Look — I’m not gonna lie. LJN made some mistakes. There was the light racism of the Pedro Guerrero Baseball Talk card, which implies that the Dominican Republic is ostensibly a “shortstop farm” for American baseball. And there was also the extreme racism of Mike Flanagan’s card in which the former Cy Young winner recounts the time that a Japanese baseball glove company representative said, “Mr Franagan, we’re very grad you use our grub.” There was the indecipherable instruction manual, that would stymie most parents. There was the fact the cards almost never sat right on the platter. Frankly, there are dozens of perfectly good reasons why the Sports Talk player failed and has been left, dead and buried.

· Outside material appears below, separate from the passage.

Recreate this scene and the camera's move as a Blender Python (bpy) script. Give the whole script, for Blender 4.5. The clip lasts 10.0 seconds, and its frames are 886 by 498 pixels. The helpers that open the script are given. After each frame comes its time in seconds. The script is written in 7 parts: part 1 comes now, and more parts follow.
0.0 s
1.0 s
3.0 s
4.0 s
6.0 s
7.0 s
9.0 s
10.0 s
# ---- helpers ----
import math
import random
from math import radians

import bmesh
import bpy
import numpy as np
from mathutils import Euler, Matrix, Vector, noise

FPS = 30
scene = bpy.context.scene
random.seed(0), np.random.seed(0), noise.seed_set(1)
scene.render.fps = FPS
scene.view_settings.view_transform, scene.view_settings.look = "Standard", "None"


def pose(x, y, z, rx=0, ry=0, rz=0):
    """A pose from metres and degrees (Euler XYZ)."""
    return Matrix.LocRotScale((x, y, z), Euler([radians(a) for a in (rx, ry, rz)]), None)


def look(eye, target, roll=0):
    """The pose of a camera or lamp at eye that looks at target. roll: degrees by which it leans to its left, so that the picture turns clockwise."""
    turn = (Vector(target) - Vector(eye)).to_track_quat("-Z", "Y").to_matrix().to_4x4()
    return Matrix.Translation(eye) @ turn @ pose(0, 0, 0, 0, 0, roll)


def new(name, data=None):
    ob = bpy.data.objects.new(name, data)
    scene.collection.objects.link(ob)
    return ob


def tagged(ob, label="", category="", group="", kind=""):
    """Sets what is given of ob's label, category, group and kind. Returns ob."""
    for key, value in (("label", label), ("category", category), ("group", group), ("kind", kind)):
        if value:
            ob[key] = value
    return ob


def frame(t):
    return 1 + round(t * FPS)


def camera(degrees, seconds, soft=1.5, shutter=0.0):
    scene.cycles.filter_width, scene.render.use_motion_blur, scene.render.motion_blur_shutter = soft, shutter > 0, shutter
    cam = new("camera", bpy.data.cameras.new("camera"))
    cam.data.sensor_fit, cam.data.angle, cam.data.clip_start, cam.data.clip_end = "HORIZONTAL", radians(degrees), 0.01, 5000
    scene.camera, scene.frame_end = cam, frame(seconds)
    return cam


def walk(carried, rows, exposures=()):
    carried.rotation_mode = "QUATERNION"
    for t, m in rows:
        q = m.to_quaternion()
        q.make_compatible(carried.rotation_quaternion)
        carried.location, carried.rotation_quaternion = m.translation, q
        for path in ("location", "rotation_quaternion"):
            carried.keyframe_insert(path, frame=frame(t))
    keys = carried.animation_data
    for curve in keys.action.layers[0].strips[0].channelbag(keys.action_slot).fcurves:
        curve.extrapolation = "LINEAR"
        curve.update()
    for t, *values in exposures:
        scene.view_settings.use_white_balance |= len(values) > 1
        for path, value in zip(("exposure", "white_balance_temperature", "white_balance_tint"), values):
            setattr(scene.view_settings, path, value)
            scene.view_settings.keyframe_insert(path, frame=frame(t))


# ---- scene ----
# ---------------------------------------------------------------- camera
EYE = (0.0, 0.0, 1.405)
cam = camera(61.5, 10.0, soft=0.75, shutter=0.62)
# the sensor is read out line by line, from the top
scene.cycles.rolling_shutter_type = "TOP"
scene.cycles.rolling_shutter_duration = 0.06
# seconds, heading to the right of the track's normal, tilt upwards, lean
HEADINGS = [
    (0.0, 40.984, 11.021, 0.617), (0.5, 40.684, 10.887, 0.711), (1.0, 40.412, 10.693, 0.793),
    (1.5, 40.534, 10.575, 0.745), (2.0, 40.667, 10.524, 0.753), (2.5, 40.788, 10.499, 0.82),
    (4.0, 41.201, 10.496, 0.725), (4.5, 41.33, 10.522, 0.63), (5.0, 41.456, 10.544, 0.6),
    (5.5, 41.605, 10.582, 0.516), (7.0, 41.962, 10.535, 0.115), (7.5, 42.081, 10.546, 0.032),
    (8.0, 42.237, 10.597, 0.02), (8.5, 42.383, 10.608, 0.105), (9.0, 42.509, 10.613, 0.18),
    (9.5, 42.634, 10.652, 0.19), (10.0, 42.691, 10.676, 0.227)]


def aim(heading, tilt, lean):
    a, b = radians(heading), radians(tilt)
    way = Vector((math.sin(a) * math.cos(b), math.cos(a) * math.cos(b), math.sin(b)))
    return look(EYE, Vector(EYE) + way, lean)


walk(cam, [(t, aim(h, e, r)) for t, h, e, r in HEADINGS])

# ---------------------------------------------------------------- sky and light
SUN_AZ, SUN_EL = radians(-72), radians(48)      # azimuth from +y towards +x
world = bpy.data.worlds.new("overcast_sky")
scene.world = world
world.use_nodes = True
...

But I don’t want to hear those reasons. I don’t want to read the complaints. Or the Monday morning quarterbacking (which I would have happily listened to on my Sports Talk player and Football Talk cards had the product survived just one more season). I don’t want to hear any of it — and it’s not because the racism isn’t awful and the product isn’t defective. I don’t want to hear any of it — at least not at this moment — because I cannot not exalt the men and women who were daring enough to believe that they could take Dieter Rams’ TP1 and bring it to the world of sports collectibles. Who saw the obvious connection between record collecting and sports card collecting. Who understood that we all dream of really getting to know our favorite athletes. And who was far-sighted enough to know that, while Dieter Rams’ masterpiece might reside in museum collections, none of them really work any more. And that they weren’t super useful to begin with.

I’d be hard pressed right now to go listen to “My Generation” on a Braun TP1. But, in three minutes, I can get out my trusty Sports Talk player and hear Benito Santiago talk about gunning down runners at second from his knees. And if the player’s not working for some reason, I can just go to my back-up player. Or borrow my son’s player. Or log onto eBay and buy ten more.